Так, Владимир Соловьев находил, что в «Пророке» «высшее значение поэзии и поэтического призвания взято как один идеально законченный образ, во всей целости, в совокупности всех своих моментов, не только прошедших и настоящих, но и будущих. Болезненный и мучительный процесс духовного перерождения проходит перед нами в мгновенных картинах и тут же завершается целиком. Но в действительности он ведь не завершен. Пусть поэт в самом деле ощутил себя пророком, пусть он в самом деле восходил на пустынную гору высшего вдохновения, где видел серафима и слышал голос Божий. Все это было, но полное его внутреннее перерождение – еще впереди…»96.
Вячеслав Иванов «в ослепительных, как молния», строках «Пророка» видел, как «сказалась с мощною силой призыва вся истомившая дух жажда целостного возрождения»97.
Семен Франк считал это гениальное стихотворение «бесспорно величайшим творением русской религиозной лирики, которое, по авторитетному свидетельству Мицкевича, выросло у Пушкина из основного его жизнепонимания, из веры в свое собственное религиозное призвание как поэта»98.
В представлении же корифея советской пушкинистики все выглядит совершенно ясно и просто: «Написано под впечатлением казни пяти и ссылки многих из декабристов на каторгу…» Это уже развитие идеи. Первый же и главный шаг, повторимся, был сделан при составлении академического собрания сочинений: приписываемый Пушкину текст был признан пушкинским.
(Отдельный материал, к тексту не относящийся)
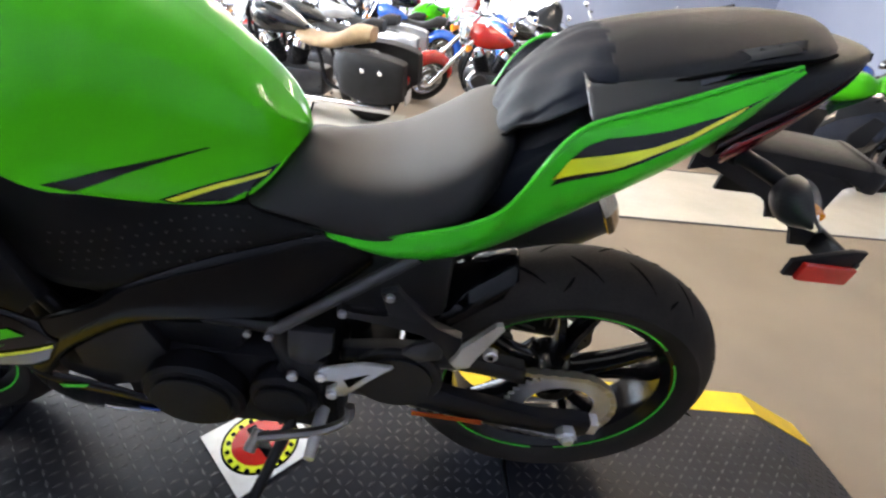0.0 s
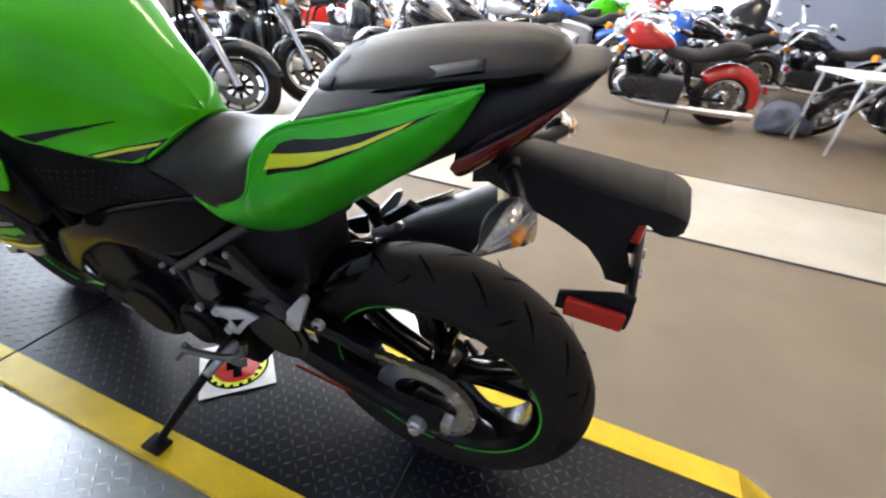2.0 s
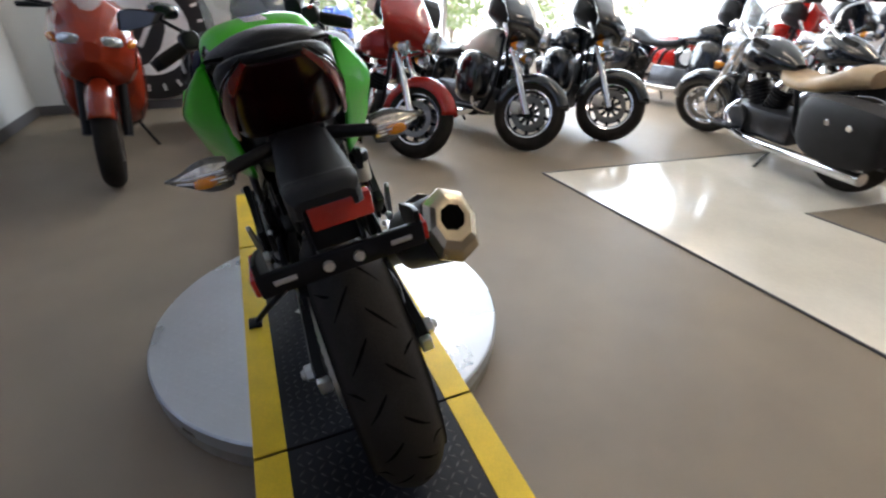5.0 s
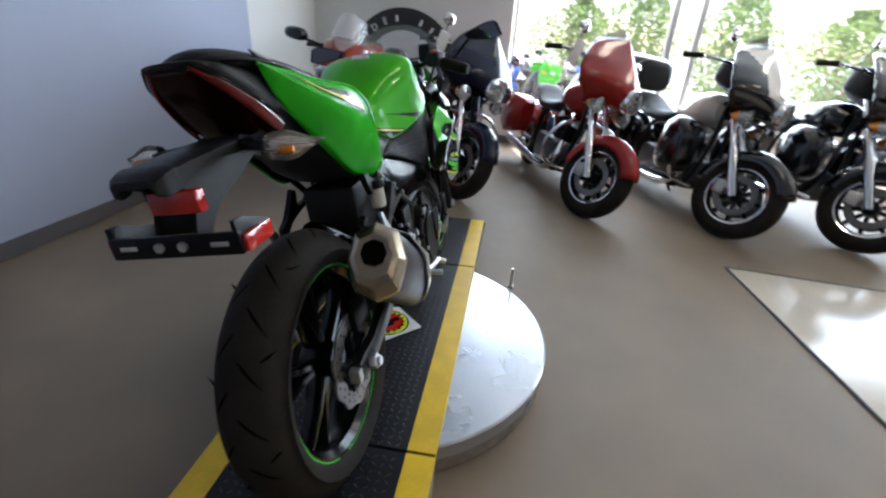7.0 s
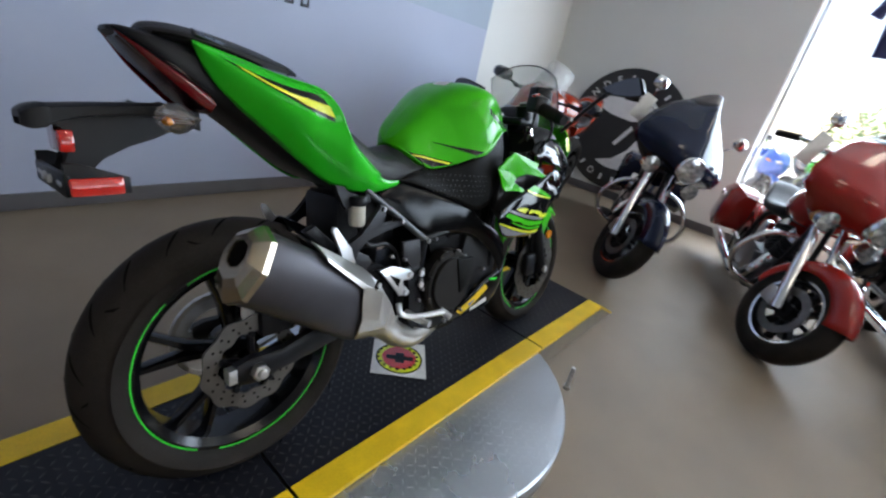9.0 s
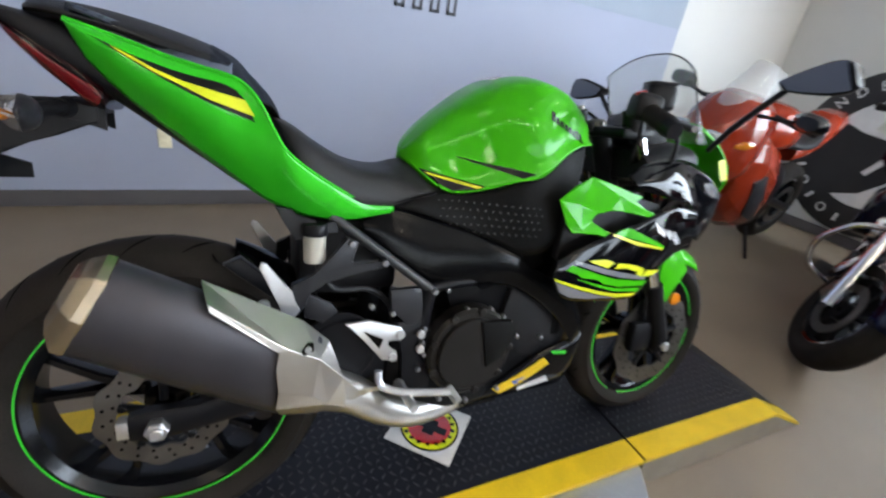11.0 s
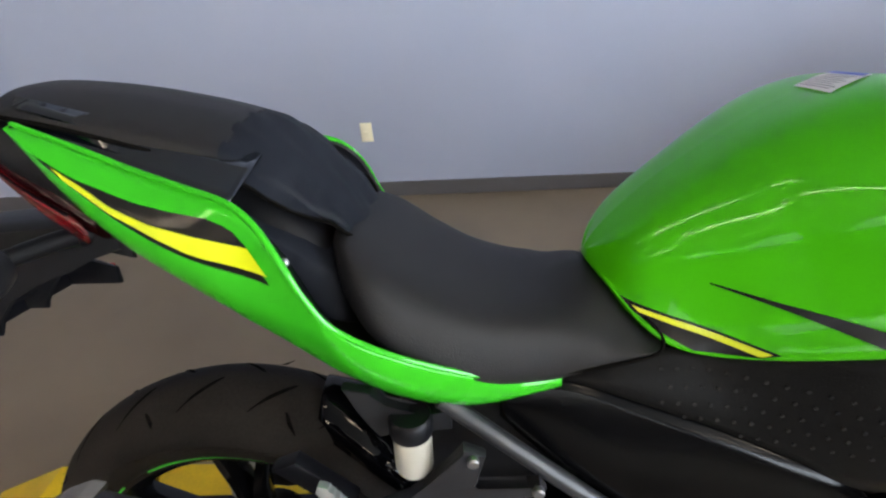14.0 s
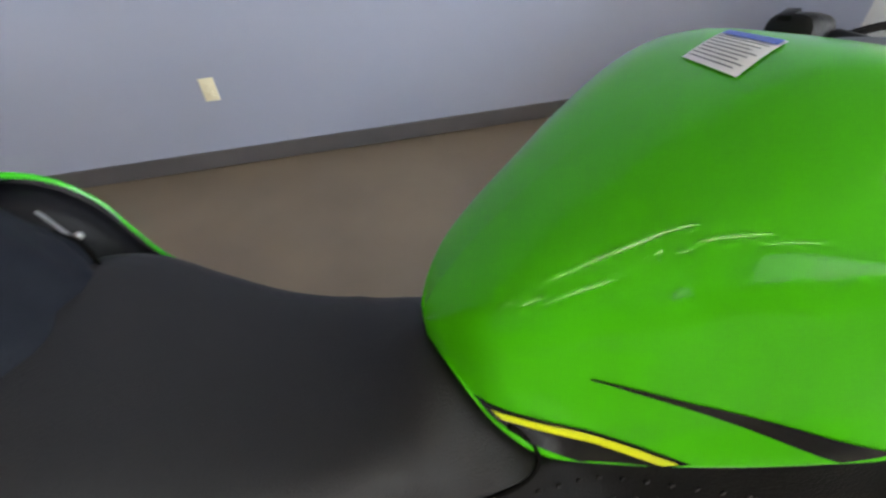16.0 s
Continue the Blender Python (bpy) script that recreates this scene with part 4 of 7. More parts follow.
for q in (-1, 1):
    bm = bmesh.new()
    slab(bm, [(0.214, 0.905), (0.238, 0.896), (0.250, 0.868), (0.240, 0.852), (0.218, 0.866)], q * 0.070, q * 0.100, 0.004)
    pod = part("seat_latch", bm, M["plastic"], bike, "black plastic seat latch housing")
    bm = bmesh.new()
    disc(bm, (0.238, q * 0.101, 0.874), 0.009, 0.006, 16)
    part("latch_hole", bm, M["groove"], pod)
COWL = [(-0.192, 0.024, 1.051, 1.059), (-0.178, 0.054, 1.043, 1.060), (-0.150, 0.076, 1.022, 1.056), (-0.11, 0.088, 0.987, 1.049), (-0.06, 0.091, 0.948, 1.042), (0.0, 0.088, 0.905, 1.044), (0.10, 0.088, 0.830, 1.016), (0.18, 0.100, 0.775, 0.95), (0.30, 0.095, 0.728, 0.79), (0.42, 0.085, 0.718, 0.765)]
bm = bmesh.new()
body(bm, COWL, px=0.55, pz=0.6)
part("tail_cowl", bm, M["plastic"], bike, "matte black tail cowl")
U = [(-0.076, 0.098, 1.043), (0.0, 0.120, 1.021), (0.05, 0.134, 1.005), (0.10, 0.150, 0.992), (0.15, 0.168, 0.980), (0.176, 0.179, 0.963), (0.196, 0.189, 0.934), (0.212, 0.191, 0.899), (0.234, 0.187, 0.864), (0.284, 0.171, 0.824), (0.358, 0.142, 0.779), (0.406, 0.126, 0.763), (0.452, 0.113, 0.759)]
L = [(-0.077, 0.096, 1.039), (-0.05, 0.099, 0.985), (0.0, 0.103, 0.930), (0.05, 0.105, 0.887), (0.10, 0.106, 0.845), (0.15, 0.107, 0.805), (0.20, 0.110, 0.768), (0.25, 0.117, 0.744), (0.29, 0.124, 0.735), (0.33, 0.128, 0.731), (0.376, 0.126, 0.732), (0.452, 0.112, 0.741)]
TAILS = {}


def tail_bulge(x):
    return float(np.interp(x, (-0.08, 0.0, 0.05, 0.09, 0.13, 0.17, 0.21, 0.28, 0.45), (0.008, 0.031, 0.042, 0.044, 0.039, 0.026, 0.017, 0.014, 0.004)))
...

В результате возникло явное противоречие в пушкинской оценке одного и того же поступка Николая I: в дневниковой записи 1834 года и в приведенных стихах факт казни декабристов оценивается с диаметрально противоположных позиций. Нам могут возразить, что за семь с лишним лет взгляды Пушкина могли измениться, и таких случаев, когда его оценки тех или иных событий или исторических лиц менялись во времени, в его творческом наследии немало. Но, во-первых, речь здесь идет не об изменении взглядов, а о полной их смене на противоположные: обвинительная оценка конкретного исторического поступка императора сменилась на оправдательную. А во-вторых, взгляды Пушкина не претерпевали за это время существенных изменений: и в 1826 году его оценка происходящих событий, как мы это постараемся показать дальше, кардинально отличалась от той, что заявлена в крамольном четверостишии. Если же предположить, что подобные стихи могли вылиться из-под его пера под влиянием момента, импульсивно, то мы, несомненно, имели бы куда более совершенный эстетически, куда более пушкинский текст, нежели тот, что нам предлагают.
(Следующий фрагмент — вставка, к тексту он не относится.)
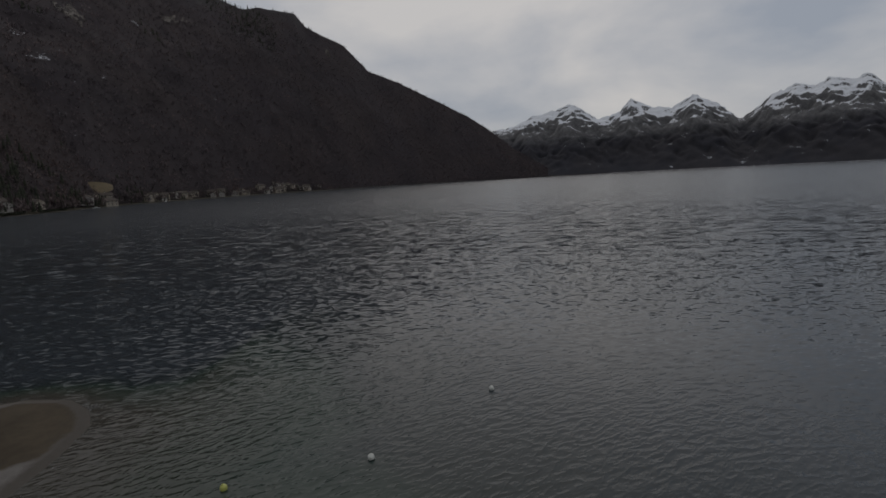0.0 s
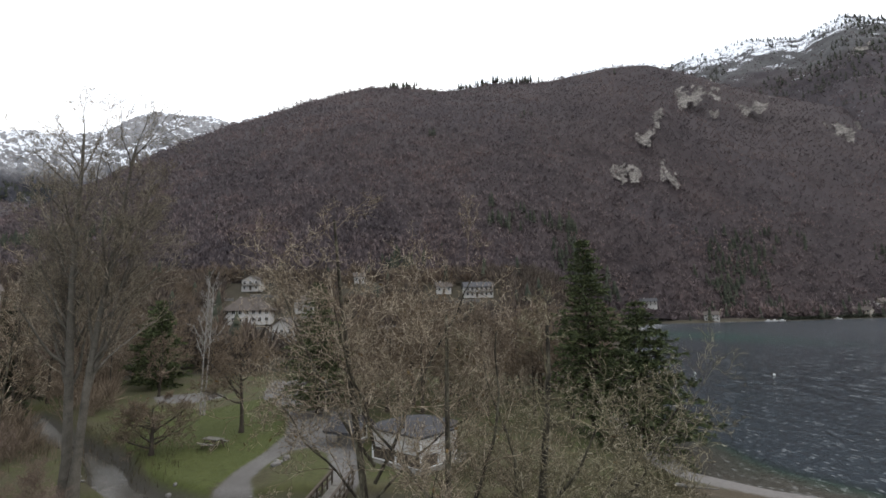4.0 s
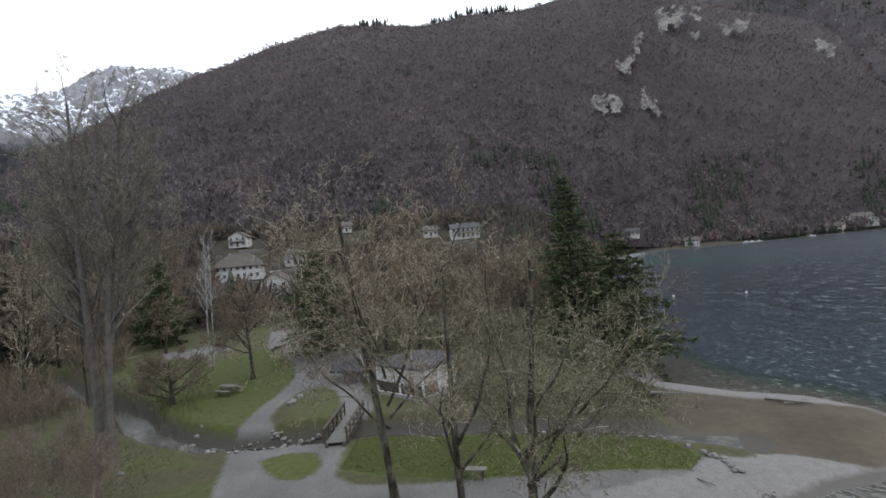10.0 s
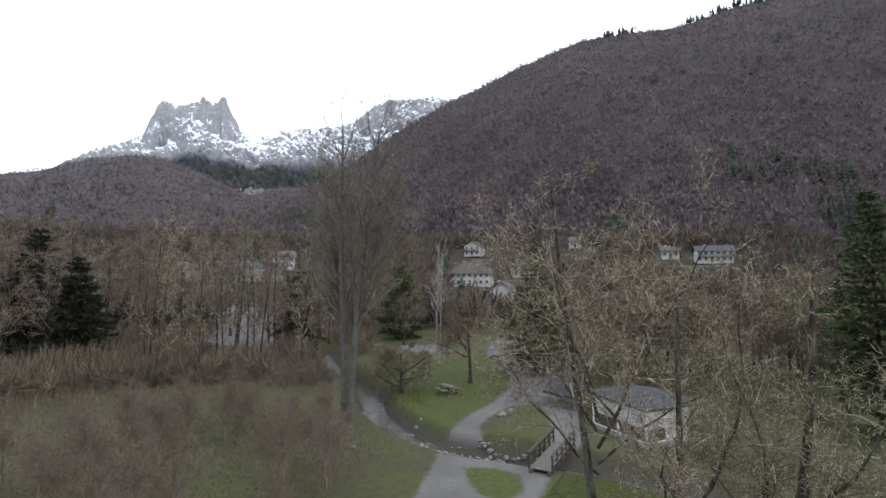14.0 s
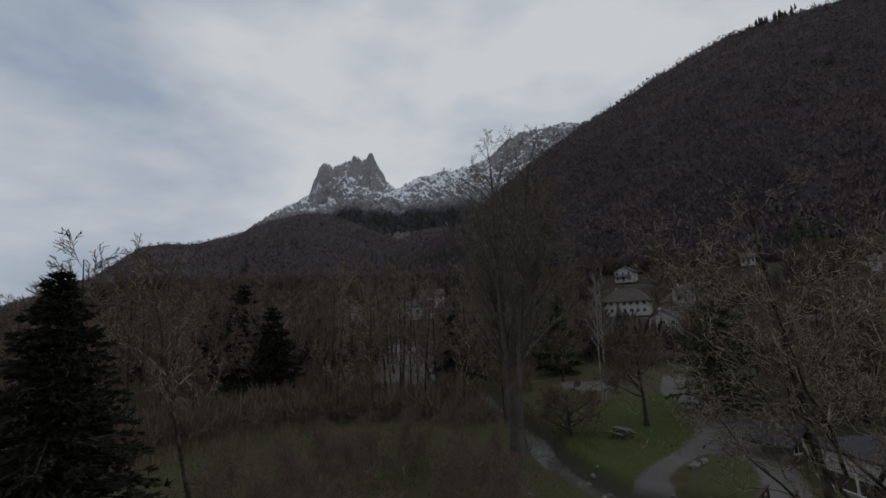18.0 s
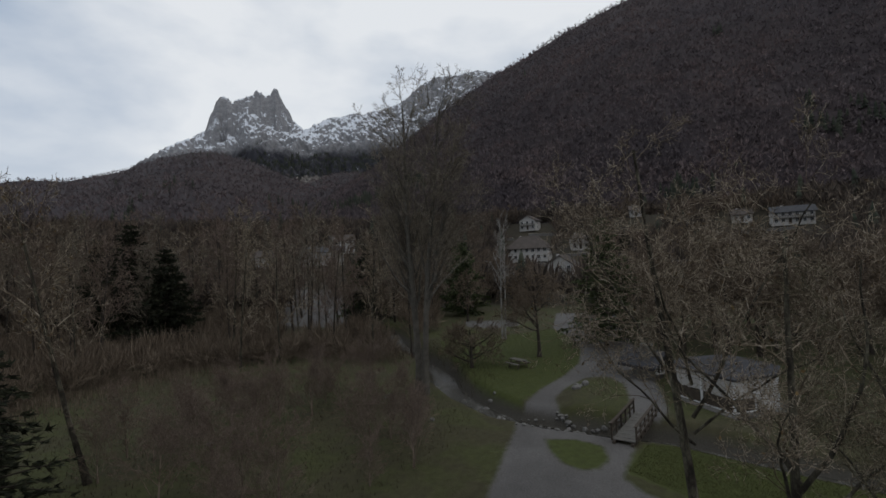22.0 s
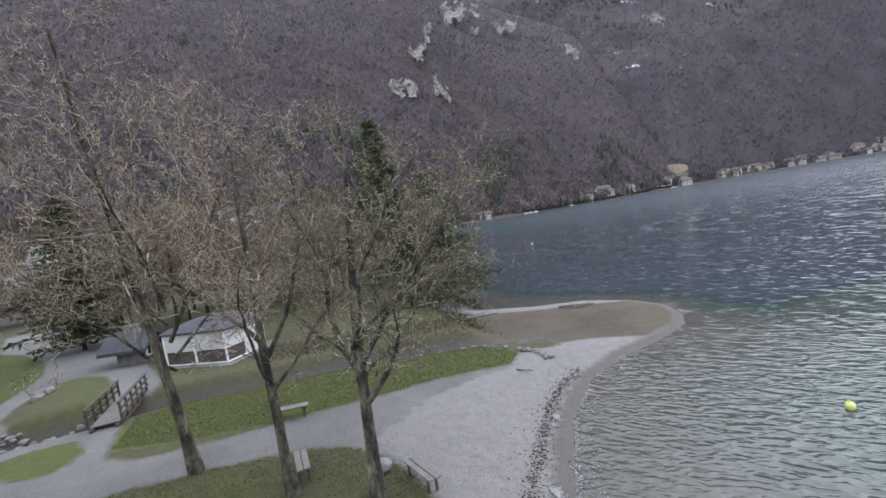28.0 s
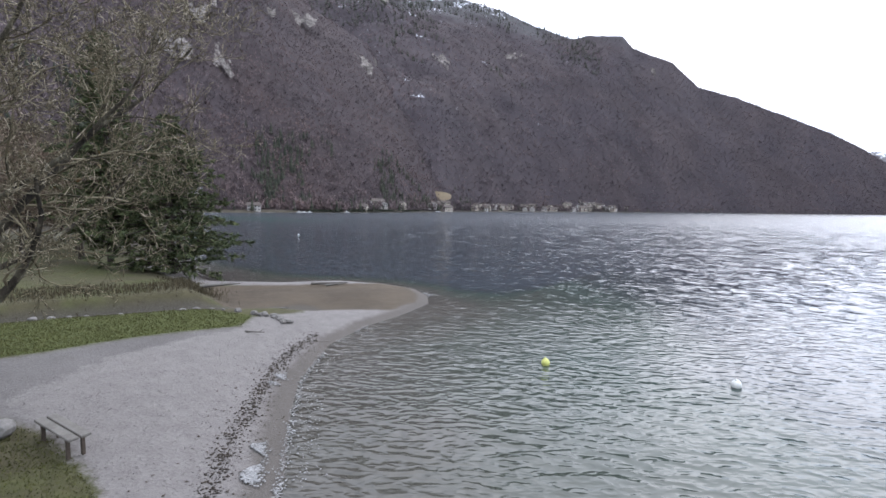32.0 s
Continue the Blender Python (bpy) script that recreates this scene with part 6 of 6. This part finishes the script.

Ведь помимо противоречия смыслового здесь возникло и еще одно противоречие, чисто художественного свойства.
Дело в том, что даже самый беглый анализ злополучной строфы убеждает в ее полной эстетической несостоятельности, что отмечено подавляющим большинством пушкинистов. Трудно назвать кого-нибудь, кроме Благого, кто бы оспаривал такую оценку. Например, П. А. Ефремов, сначала допускавший возможность принадлежности этих строк Пушкину, в третьем издании собрания сочинений поэта, вышедшем под его редакцией, отказался поместить это «плохое и неуместное четверостишие» даже в примечаниях, считая его упоминание рядом с «Пророком» недостойным памяти Пушкина. Валерий Брюсов указывал на «явную слабость этих виршей». Один из наиболее авторитетных исследователей наших дней В. Э. Вацуро в комментариях к воспоминаниям современников о Пушкине признает эти строки «художественно беспомощными».
Против принадлежности Пушкину рассматриваемого четверостишия говорит также его лобовая политизированность, столь мало свойственная пушкинской лирике, а также весьма малая вероятность характеристики царя как «убийцы гнусного», в чем убеждает хотя бы текст дневниковой записи Пушкина 17 марта 1834 года.